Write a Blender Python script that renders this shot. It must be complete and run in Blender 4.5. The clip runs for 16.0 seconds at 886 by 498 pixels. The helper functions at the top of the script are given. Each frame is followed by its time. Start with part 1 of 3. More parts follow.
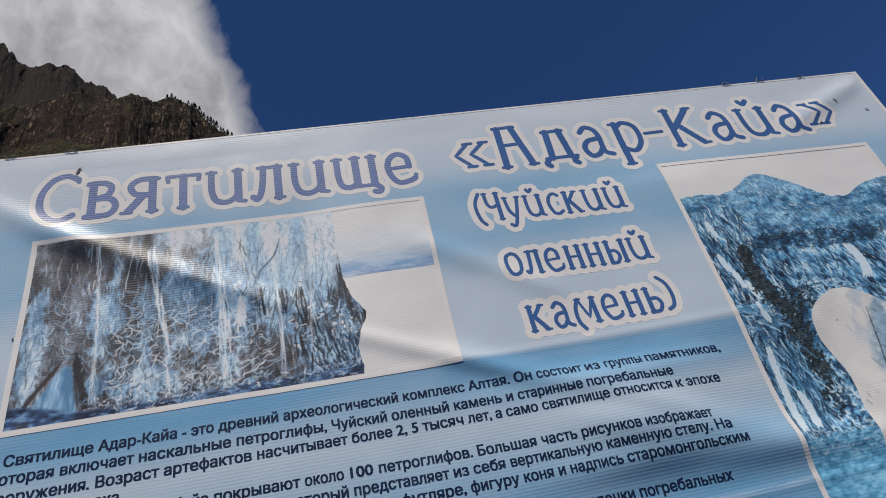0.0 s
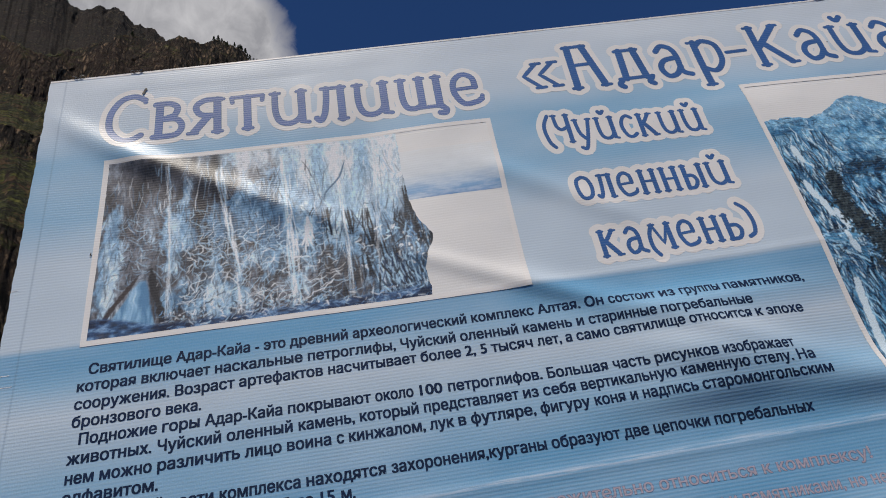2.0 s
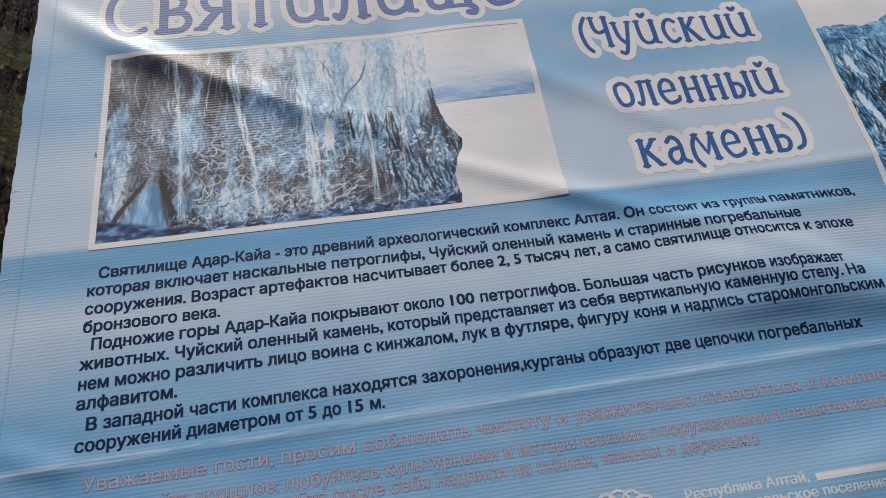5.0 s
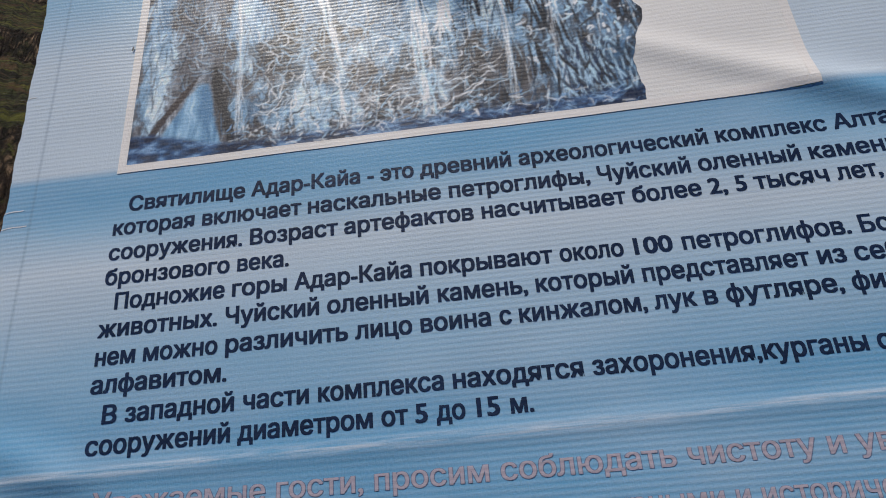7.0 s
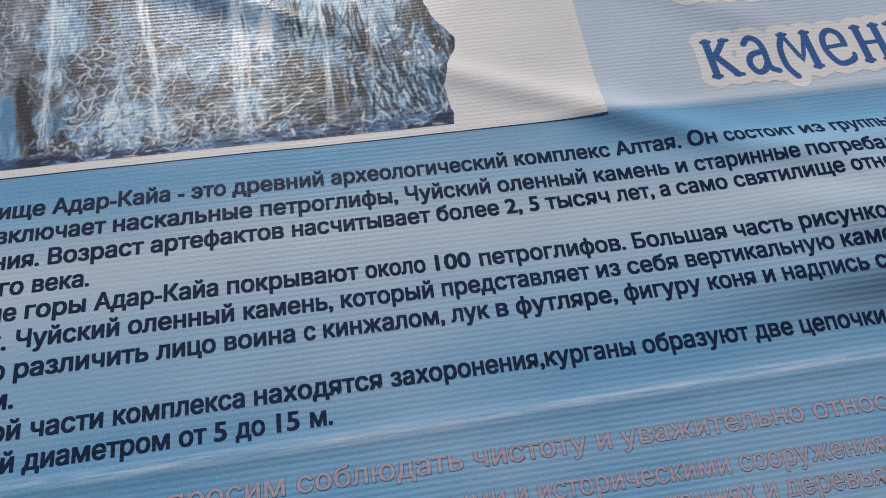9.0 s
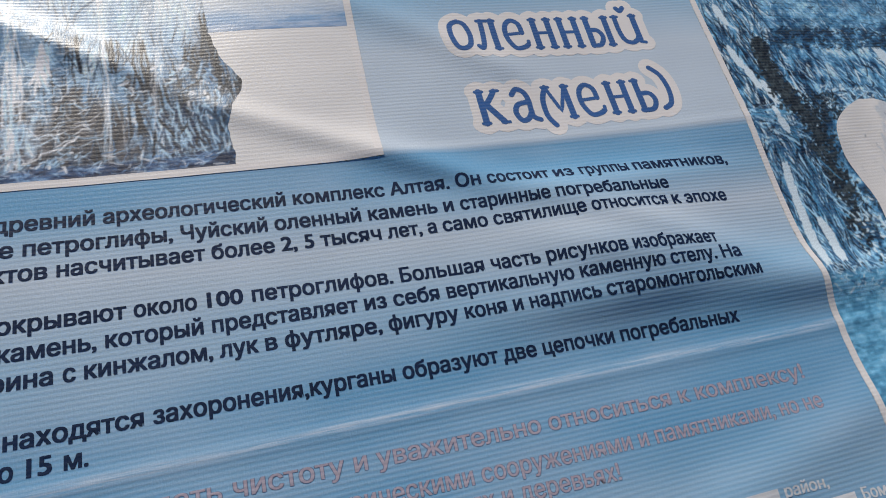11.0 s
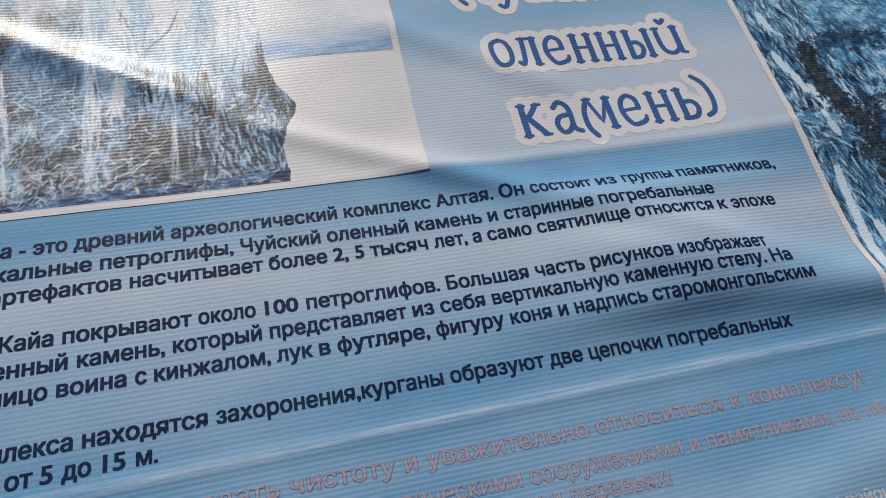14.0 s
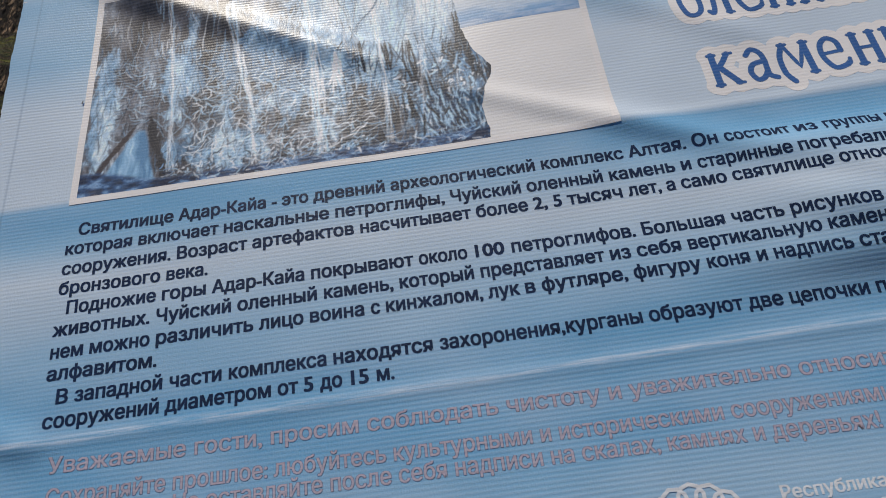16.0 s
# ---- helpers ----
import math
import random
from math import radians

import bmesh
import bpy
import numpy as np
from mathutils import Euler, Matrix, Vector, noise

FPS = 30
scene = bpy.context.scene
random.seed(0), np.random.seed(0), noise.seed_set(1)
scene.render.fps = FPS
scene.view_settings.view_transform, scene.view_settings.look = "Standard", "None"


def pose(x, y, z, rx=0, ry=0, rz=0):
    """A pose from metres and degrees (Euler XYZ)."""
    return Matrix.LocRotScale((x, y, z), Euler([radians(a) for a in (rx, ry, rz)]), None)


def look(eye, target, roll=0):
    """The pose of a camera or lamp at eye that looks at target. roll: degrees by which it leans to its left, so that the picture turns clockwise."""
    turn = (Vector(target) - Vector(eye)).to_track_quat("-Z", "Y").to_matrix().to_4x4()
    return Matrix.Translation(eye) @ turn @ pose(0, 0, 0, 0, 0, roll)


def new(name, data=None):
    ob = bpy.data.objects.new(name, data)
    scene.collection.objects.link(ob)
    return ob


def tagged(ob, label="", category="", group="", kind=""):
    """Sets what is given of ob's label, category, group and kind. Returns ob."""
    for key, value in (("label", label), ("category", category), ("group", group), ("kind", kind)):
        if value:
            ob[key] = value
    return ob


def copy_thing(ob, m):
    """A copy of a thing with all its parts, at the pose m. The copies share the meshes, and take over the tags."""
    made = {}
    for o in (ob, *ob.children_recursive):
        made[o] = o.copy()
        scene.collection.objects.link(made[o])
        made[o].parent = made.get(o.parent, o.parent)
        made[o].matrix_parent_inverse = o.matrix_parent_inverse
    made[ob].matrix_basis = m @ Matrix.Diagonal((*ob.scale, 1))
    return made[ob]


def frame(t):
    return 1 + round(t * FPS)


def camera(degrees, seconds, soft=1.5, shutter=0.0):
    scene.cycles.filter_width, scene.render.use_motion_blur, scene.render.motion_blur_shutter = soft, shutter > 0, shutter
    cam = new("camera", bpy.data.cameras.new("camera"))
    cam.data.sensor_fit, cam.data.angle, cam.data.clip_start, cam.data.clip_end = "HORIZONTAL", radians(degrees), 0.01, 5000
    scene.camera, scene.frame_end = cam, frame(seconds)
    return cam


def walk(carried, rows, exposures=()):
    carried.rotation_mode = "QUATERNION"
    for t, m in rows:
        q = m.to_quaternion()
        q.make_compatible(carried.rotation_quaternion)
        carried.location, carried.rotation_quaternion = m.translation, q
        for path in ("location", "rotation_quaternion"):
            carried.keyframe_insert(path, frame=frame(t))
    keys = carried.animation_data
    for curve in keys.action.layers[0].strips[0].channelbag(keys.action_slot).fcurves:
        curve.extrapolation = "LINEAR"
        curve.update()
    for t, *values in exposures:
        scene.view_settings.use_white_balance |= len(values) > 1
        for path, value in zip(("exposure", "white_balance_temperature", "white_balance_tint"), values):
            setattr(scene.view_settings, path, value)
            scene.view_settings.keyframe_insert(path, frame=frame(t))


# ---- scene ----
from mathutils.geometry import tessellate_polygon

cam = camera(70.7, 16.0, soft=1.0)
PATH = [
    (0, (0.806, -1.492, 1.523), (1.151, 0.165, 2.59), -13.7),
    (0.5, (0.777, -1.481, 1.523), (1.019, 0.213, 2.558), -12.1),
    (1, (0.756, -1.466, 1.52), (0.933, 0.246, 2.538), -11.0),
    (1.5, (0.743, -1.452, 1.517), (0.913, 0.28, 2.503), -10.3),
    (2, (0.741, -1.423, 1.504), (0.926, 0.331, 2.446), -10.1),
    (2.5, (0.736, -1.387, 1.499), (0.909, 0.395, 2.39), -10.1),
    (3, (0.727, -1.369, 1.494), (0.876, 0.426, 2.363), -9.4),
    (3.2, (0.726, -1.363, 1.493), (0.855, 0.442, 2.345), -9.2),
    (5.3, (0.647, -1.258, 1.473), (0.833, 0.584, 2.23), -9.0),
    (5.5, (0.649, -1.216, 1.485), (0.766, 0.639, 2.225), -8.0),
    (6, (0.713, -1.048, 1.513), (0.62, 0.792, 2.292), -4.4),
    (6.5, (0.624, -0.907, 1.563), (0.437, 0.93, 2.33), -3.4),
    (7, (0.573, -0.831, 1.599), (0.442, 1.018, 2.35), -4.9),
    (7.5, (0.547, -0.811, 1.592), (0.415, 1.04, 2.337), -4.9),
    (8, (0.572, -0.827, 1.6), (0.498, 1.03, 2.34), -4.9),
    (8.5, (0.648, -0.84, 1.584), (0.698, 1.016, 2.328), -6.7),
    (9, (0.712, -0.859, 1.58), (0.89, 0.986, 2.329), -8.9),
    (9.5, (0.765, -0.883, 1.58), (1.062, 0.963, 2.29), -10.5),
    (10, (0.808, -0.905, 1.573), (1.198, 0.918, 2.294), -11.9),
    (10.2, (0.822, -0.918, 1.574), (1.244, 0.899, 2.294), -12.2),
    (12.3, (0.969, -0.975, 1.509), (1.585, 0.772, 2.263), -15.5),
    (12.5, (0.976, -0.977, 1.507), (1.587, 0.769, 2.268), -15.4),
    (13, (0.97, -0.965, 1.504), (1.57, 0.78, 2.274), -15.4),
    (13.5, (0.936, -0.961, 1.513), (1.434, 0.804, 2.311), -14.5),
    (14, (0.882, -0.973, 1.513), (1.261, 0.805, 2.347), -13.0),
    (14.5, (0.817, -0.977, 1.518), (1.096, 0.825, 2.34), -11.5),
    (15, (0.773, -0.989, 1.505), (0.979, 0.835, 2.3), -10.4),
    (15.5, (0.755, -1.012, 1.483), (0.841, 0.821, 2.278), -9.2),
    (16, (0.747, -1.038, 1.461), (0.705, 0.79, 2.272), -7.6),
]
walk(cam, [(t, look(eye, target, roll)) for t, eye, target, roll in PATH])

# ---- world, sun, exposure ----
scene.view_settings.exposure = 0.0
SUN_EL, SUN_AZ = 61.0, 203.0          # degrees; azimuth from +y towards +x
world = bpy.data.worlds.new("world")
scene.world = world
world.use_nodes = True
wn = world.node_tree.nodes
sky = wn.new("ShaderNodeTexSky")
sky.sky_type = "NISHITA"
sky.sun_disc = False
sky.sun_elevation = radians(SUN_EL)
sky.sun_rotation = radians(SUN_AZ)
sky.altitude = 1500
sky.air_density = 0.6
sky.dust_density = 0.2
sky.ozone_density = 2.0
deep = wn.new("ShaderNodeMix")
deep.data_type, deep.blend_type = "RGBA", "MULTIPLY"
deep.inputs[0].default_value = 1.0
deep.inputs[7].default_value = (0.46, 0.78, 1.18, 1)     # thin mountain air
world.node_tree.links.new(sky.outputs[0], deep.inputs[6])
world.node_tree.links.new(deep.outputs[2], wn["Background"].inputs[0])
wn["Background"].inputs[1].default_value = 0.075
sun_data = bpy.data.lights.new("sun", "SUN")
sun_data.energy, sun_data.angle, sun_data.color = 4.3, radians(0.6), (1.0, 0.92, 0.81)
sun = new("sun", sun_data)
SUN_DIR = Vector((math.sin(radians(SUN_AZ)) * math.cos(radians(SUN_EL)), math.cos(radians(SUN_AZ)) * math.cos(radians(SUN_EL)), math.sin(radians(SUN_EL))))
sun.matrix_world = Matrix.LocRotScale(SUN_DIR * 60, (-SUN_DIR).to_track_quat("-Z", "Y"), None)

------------

• [Task prompt] Set down the material above as is, without any pictures.

• [Full output]
Write a Blender Python script that renders this shot. It must be complete and run in Blender 4.5. The clip runs for 16.0 seconds at 886 by 498 pixels. The helper functions at the top of the script are given. Each frame is followed by its time. Start with part 1 of 3. More parts follow.
0.0 s
2.0 s
5.0 s
7.0 s
9.0 s
11.0 s
14.0 s
16.0 s
# ---- helpers ----
import math
import random
from math import radians

import bmesh
import bpy
import numpy as np
from mathutils import Euler, Matrix, Vector, noise

FPS = 30
scene = bpy.context.scene
random.seed(0), np.random.seed(0), noise.seed_set(1)
scene.render.fps = FPS
scene.view_settings.view_transform, scene.view_settings.look = "Standard", "None"


def pose(x, y, z, rx=0, ry=0, rz=0):
    """A pose from metres and degrees (Euler XYZ)."""
    return Matrix.LocRotScale((x, y, z), Euler([radians(a) for a in (rx, ry, rz)]), None)


def look(eye, target, roll=0):
    """The pose of a camera or lamp at eye that looks at target. roll: degrees by which it leans to its left, so that the picture turns clockwise."""
    turn = (Vector(target) - Vector(eye)).to_track_quat("-Z", "Y").to_matrix().to_4x4()
    return Matrix.Translation(eye) @ turn @ pose(0, 0, 0, 0, 0, roll)


def new(name, data=None):
    ob = bpy.data.objects.new(name, data)
    scene.collection.objects.link(ob)
    return ob


def tagged(ob, label="", category="", group="", kind=""):
    """Sets what is given of ob's label, category, group and kind. Returns ob."""
    for key, value in (("label", label), ("category", category), ("group", group), ("kind", kind)):
        if value:
            ob[key] = value
    return ob


def copy_thing(ob, m):
    """A copy of a thing with all its parts, at the pose m. The copies share the meshes, and take over the tags."""
    made = {}
    for o in (ob, *ob.children_recursive):
        made[o] = o.copy()
        scene.collection.objects.link(made[o])
        made[o].parent = made.get(o.parent, o.parent)
        made[o].matrix_parent_inverse = o.matrix_parent_inverse
    made[ob].matrix_basis = m @ Matrix.Diagonal((*ob.scale, 1))
    return made[ob]


def frame(t):
    return 1 + round(t * FPS)


def camera(degrees, seconds, soft=1.5, shutter=0.0):
    scene.cycles.filter_width, scene.render.use_motion_blur, scene.render.motion_blur_shutter = soft, shutter > 0, shutter
    cam = new("camera", bpy.data.cameras.new("camera"))
    cam.data.sensor_fit, cam.data.angle, cam.data.clip_start, cam.data.clip_end = "HORIZONTAL", radians(degrees), 0.01, 5000
    scene.camera, scene.frame_end = cam, frame(seconds)
    return cam


def walk(carried, rows, exposures=()):
    carried.rotation_mode = "QUATERNION"
    for t, m in rows:
        q = m.to_quaternion()
        q.make_compatible(carried.rotation_quaternion)
        carried.location, carried.rotation_quaternion = m.translation, q
        for path in ("location", "rotation_quaternion"):
            carried.keyframe_insert(path, frame=frame(t))
    keys = carried.animation_data
    for curve in keys.action.layers[0].strips[0].channelbag(keys.action_slot).fcurves:
        curve.extrapolation = "LINEAR"
        curve.update()
    for t, *values in exposures:
        scene.view_settings.use_white_balance |= len(values) > 1
        for path, value in zip(("exposure", "white_balance_temperature", "white_balance_tint"), values):
            setattr(scene.view_settings, path, value)
            scene.view_settings.keyframe_insert(path, frame=frame(t))


# ---- scene ----
from mathutils.geometry import tessellate_polygon

cam = camera(70.7, 16.0, soft=1.0)
PATH = [
    (0, (0.806, -1.492, 1.523), (1.151, 0.165, 2.59), -13.7),
    (0.5, (0.777, -1.481, 1.523), (1.019, 0.213, 2.558), -12.1),
    (1, (0.756, -1.466, 1.52), (0.933, 0.246, 2.538), -11.0),
    (1.5, (0.743, -1.452, 1.517), (0.913, 0.28, 2.503), -10.3),
    (2, (0.741, -1.423, 1.504), (0.926, 0.331, 2.446), -10.1),
    (2.5, (0.736, -1.387, 1.499), (0.909, 0.395, 2.39), -10.1),
    (3, (0.727, -1.369, 1.494), (0.876, 0.426, 2.363), -9.4),
    (3.2, (0.726, -1.363, 1.493), (0.855, 0.442, 2.345), -9.2),
    (5.3, (0.647, -1.258, 1.473), (0.833, 0.584, 2.23), -9.0),
    (5.5, (0.649, -1.216, 1.485), (0.766, 0.639, 2.225), -8.0),
    (6, (0.713, -1.048, 1.513), (0.62, 0.792, 2.292), -4.4),
    (6.5, (0.624, -0.907, 1.563), (0.437, 0.93, 2.33), -3.4),
    (7, (0.573, -0.831, 1.599), (0.442, 1.018, 2.35), -4.9),
    (7.5, (0.547, -0.811, 1.592), (0.415, 1.04, 2.337), -4.9),
    (8, (0.572, -0.827, 1.6), (0.498, 1.03, 2.34), -4.9),
    (8.5, (0.648, -0.84, 1.584), (0.698, 1.016, 2.328), -6.7),
    (9, (0.712, -0.859, 1.58), (0.89, 0.986, 2.329), -8.9),
    (9.5, (0.765, -0.883, 1.58), (1.062, 0.963, 2.29), -10.5),
    (10, (0.808, -0.905, 1.573), (1.198, 0.918, 2.294), -11.9),
    (10.2, (0.822, -0.918, 1.574), (1.244, 0.899, 2.294), -12.2),
    (12.3, (0.969, -0.975, 1.509), (1.585, 0.772, 2.263), -15.5),
    (12.5, (0.976, -0.977, 1.507), (1.587, 0.769, 2.268), -15.4),
    (13, (0.97, -0.965, 1.504), (1.57, 0.78, 2.274), -15.4),
    (13.5, (0.936, -0.961, 1.513), (1.434, 0.804, 2.311), -14.5),
    (14, (0.882, -0.973, 1.513), (1.261, 0.805, 2.347), -13.0),
    (14.5, (0.817, -0.977, 1.518), (1.096, 0.825, 2.34), -11.5),
    (15, (0.773, -0.989, 1.505), (0.979, 0.835, 2.3), -10.4),
    (15.5, (0.755, -1.012, 1.483), (0.841, 0.821, 2.278), -9.2),
    (16, (0.747, -1.038, 1.461), (0.705, 0.79, 2.272), -7.6),
]
walk(cam, [(t, look(eye, target, roll)) for t, eye, target, roll in PATH])

# ---- world, sun, exposure ----
scene.view_settings.exposure = 0.0
SUN_EL, SUN_AZ = 61.0, 203.0          # degrees; azimuth from +y towards +x
world = bpy.data.worlds.new("world")
scene.world = world
world.use_nodes = True
wn = world.node_tree.nodes
sky = wn.new("ShaderNodeTexSky")
sky.sky_type = "NISHITA"
sky.sun_disc = False
sky.sun_elevation = radians(SUN_EL)
sky.sun_rotation = radians(SUN_AZ)
sky.altitude = 1500
sky.air_density = 0.6
sky.dust_density = 0.2
sky.ozone_density = 2.0
deep = wn.new("ShaderNodeMix")
deep.data_type, deep.blend_type = "RGBA", "MULTIPLY"
deep.inputs[0].default_value = 1.0
deep.inputs[7].default_value = (0.46, 0.78, 1.18, 1)     # thin mountain air
world.node_tree.links.new(sky.outputs[0], deep.inputs[6])
world.node_tree.links.new(deep.outputs[2], wn["Background"].inputs[0])
wn["Background"].inputs[1].default_value = 0.075
sun_data = bpy.data.lights.new("sun", "SUN")
sun_data.energy, sun_data.angle, sun_data.color = 4.3, radians(0.6), (1.0, 0.92, 0.81)
sun = new("sun", sun_data)
SUN_DIR = Vector((math.sin(radians(SUN_AZ)) * math.cos(radians(SUN_EL)), math.cos(radians(SUN_AZ)) * math.cos(radians(SUN_EL)), math.sin(radians(SUN_EL))))
sun.matrix_world = Matrix.LocRotScale(SUN_DIR * 60, (-SUN_DIR).to_track_quat("-Z", "Y"), None)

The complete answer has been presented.